Been away from the computer for a bit over the holiday, sorry for the delay. I think you've picked up on what I was getting at in my last post and to help push past the where you're currently stuck, it will be best to get in the habit of actually using a new summation index. For example, where you wrote

$ 0 = \int_0^{2\pi}\left[ f(x) - \frac{a_0}{2}-\sum_{n=1}^{p}\left( a_nCosnx + b_nSinnx \right) \right] Cosnx dx $ (I multiplied the -1 both sides)

we would really want something like this (note that $k$ is being used as the summation index, while $n$ is still the frequency term of the cosine outside the parenthesis in the integrand):

$$0=\int_{0}^{2\pi}\left[f(x)-\frac{a_{0}}{2}-\sum_{k=1}^{p}\big(a_{k}\cos(kx)+b_{k}\sin(kx)\big)\right]\cos(nx)\, dx$$

(Note: We could use any letter (e.g. $m$, $j$, $r$, $s$, etc.) we want to index the sum, except $n$ and $p$ as those letters have an assigned meaning already in the problem)

After multiplying out this new expression the term of confusion now has the form:

$$\sum_{k=1}^{p}a_{k}\int_{0}^{2\pi}\cos(kx)\cos(nx)\, dx$$

Can you you see how to get where you want to go from there? You're very close to being done and I know you can get it. Let me know if this is still a sticking point. Good luck!

 

[ognik]

Understand GJA, my kids are away so I have time on my hands - and thanks for the reply.

I doubt I would recognise at the moment, when to use a different summation index, and I'm afraid I don't follow why in this case?
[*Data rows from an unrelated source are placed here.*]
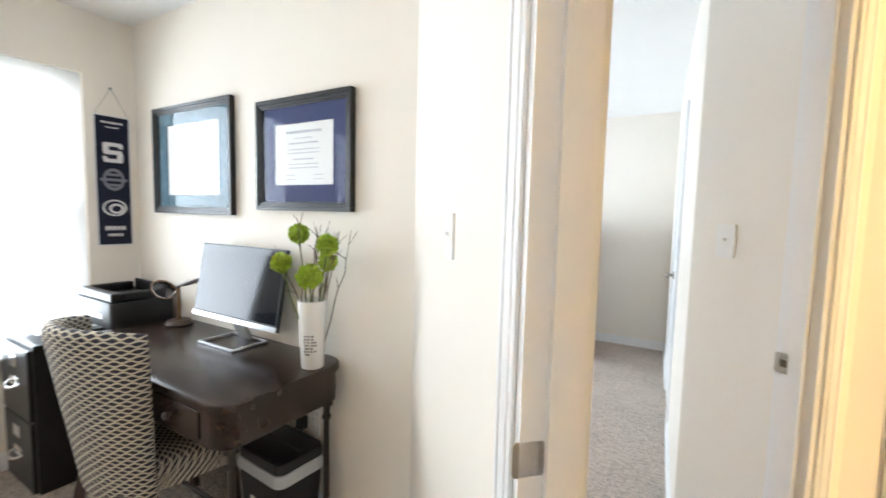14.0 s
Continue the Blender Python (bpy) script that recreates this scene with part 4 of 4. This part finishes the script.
def pompom(name, p, r):
    ob = thing(name, pose(*p), "bright green pompom flower on a stem", "flower", "flowers in the vase")
    bm = fresh()
    gold = math.pi * (3 - math.sqrt(5))
    n = 170
    for k in range(n):
        zz = 1 - 2 * (k + 0.5) / n
        rr = math.sqrt(1 - zz * zz)
        d = Vector((rr * math.cos(gold * k), rr * math.sin(gold * k), zz))
        q = d.to_track_quat("Z", "Y").to_matrix()
        ln = r * random.uniform(0.86, 1.06)
        w = r * 0.17
        t = random.uniform(0, 6.28)
        ux = q @ Vector((math.cos(t), math.sin(t), 0))
        uy = q @ Vector((-math.sin(t), math.cos(t), 0))
        p0 = d * r * 0.35
        v1 = bm.verts.new(p0 - ux * w * 0.4)
        v2 = bm.verts.new(p0 + ux * w * 0.4)
        v3 = bm.verts.new(d * ln * 0.86 + ux * w + uy * w * 0.3)
        v4 = bm.verts.new(d * ln * 0.86 - ux * w + uy * w * 0.3)
        v5 = bm.verts.new(d * ln + uy * w * 0.9)
        bm.faces.new((v1, v2, v3, v4))
        bm.faces.new((v4, v3, v5))
    ball(bm, r * 0.62, r * 0.62, r * 0.62, None, 12, 8)
    part("petals", bm, PETAL, ob, smooth=30)
    bm = fresh()
    base = Vector((1.512 + random.uniform(-0.02, 0.02), 1.275 + random.uniform(-0.02, 0.02), 0.83)) - Vector(p)
    mid = base * 0.45 + Vector((random.uniform(-0.012, 0.012), random.uniform(-0.012, 0.012), 0.02))
    tube(bm, [base, base * 0.72 + mid * 0.1, mid, mid * 0.5, Vector((0, 0, -r * 0.4))], 0.0032, 6)
    part("stem", bm, STEM, ob, smooth=60)
    return ob


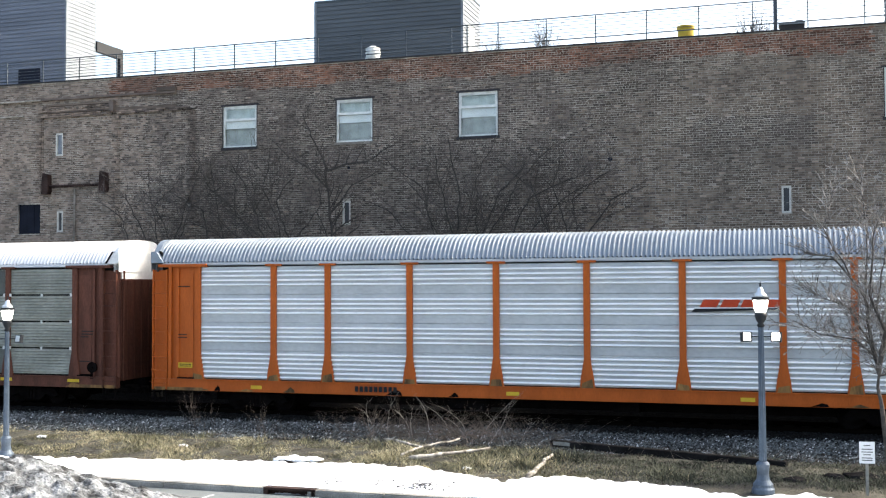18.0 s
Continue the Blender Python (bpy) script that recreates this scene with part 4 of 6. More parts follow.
# ---------------------------------------------------------------- lamps
def lamp_post(at, lit=True):
    t = thing("lamp_post", "grey-green fluted lamp post with a lit acorn globe and two floodlights", "lamp post", "lamp posts", at=at)
    bm = bmesh.new()
    lathe(bm, [(0.25, 0), (0.25, 0.10), (0.22, 0.14), (0.22, 0.20), (0.15, 0.30), (0.125, 0.42), (0.14, 0.58), (0.15, 0.64), (0.11, 0.70)], 20)
    part("base", bm, LAMP_GREEN, t, smooth=False)
    bm = bmesh.new()
    n = 24
    rings = []
    for z, r in ((0.68, 0.085), (3.70, 0.062)):
        rings.append([bm.verts.new(((r * (1 if k % 2 else 0.86)) * math.cos(k * math.tau / n), (r * (1 if k % 2 else 0.86)) * math.sin(k * math.tau / n), z)) for k in range(n)])
    for k in range(n):
        bm.faces.new((rings[0][k], rings[0][(k + 1) % n], rings[1][(k + 1) % n], rings[1][k]))
    part("shaft", bm, LAMP_GREEN, t)
    bm = bmesh.new()
    lathe(bm, [(0.055, 3.66), (0.09, 3.70), (0.06, 3.75), (0.10, 3.82), (0.135, 3.92), (0.12, 3.99)], 18)
    part("capital", bm, LAMP_BLACK, t, smooth=True)
    bm = bmesh.new()
    lathe(bm, [(0.10, 3.98), (0.135, 4.05), (0.155, 4.16), (0.165, 4.26), (0.165, 4.29)], 20)
    part("globe", bm, LAMP_GLOW, t, "lit frosted globe", smooth=True)
    bm = bmesh.new()
    lathe(bm, [(0.17, 4.27), (0.19, 4.28), (0.19, 4.33), (0.17, 4.34)], 20)
    part("band", bm, LAMP_BLACK, t)
    bm = bmesh.new()
    lathe(bm, [(0.165, 4.33), (0.13, 4.40), (0.07, 4.46), (0.055, 4.53), (0.02, 4.56)], 20)
    part("cap", bm, LAMP_CAP, t, "silvery domed cap", smooth=True)
    bm = bmesh.new()
    lathe(bm, [(0.018, 4.54), (0.022, 4.62), (0.008, 4.68)], 8)
    part("finial", bm, LAMP_BLACK, t)
    for s in (-1, 1):
        bm = bmesh.new()
        box(bm, min(0, s * 0.24), max(0, s * 0.24), -0.015, 0.015, 3.44, 3.47)
        part("arm", bm, LAMP_BLACK, t)
        bm = bmesh.new()
        box(bm, -0.115, 0.115, -0.06, 0.04, -0.11, 0.11)
        f = part("floodlight", bm, LAMP_BLACK, t, at=pose(s * 0.33, -0.02, 3.45, -8, 0, s * (-18 if lit else -42)))
        bm = bmesh.new()
        box(bm, -0.085, 0.085, -0.066, -0.062, -0.085, 0.085)
        part("lens", bm, LAMP_GLOW if lit else LAMP_CAP, f, "lit floodlight lens" if lit else "pale unlit floodlight lens")
    return t


lamp_post(pose(-0.46, 25.27, 0.25, 0, 0, 8))
lamp_post(pose(-21.12, 26.0, -0.03, 0, 0, 30), False)


# ---------------------------------------------------------------- plants and ground clutter
class Sticks:
    """Tapered twigs gathered as arrays for one mesh."""
    def __init__(self, sides=4):
        self.v, self.f, self.n = [], [], sides

    def add(self, a, b, r0, r1):
        d = (b - a)
        if d.length < 1e-5:
            return
        d.normalize()
        u = d.orthogonal().normalized()
        w = d.cross(u)
        base, n = len(self.v), self.n
        for p, r in ((a, r0), (b, r1)):
            for k in range(n):
                c = math.tau * k / n
                self.v.append(p + (u * math.cos(c) + w * math.sin(c)) * r)
        for k in range(n):
            self.f.append((base + k, base + (k + 1) % n, base + n + (k + 1) % n, base + n + k))

    def mesh(self, name, material):
        return from_arrays(name, [tuple(p) for p in self.v], self.f, material)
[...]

However assuming it, from where you introduce the 2nd index: $0= \int_{0}^{2\pi} f(x) Cosnx \,dx - \frac{a_0}{2} \int_{0}^{2\pi}Cosnx dx - \int_{0}^{2\pi} \sum_{k=1}^{\infty}a_k Cos kx Cos nx - \int_{0}^{2\pi} \sum_{k=1}^{\infty} b_n Sin kx Cos nx dx $

The 2nd term evals. to 0, the 4th term is 0 by orthogonality, and the third term $= a_n\pi$ by orthogonality for k=n only (=0 for $k \ne n$)

$ \therefore a_n = \frac{1}{\pi} \int_{0}^{2\pi} f(x) Cos nx dx $ - yay!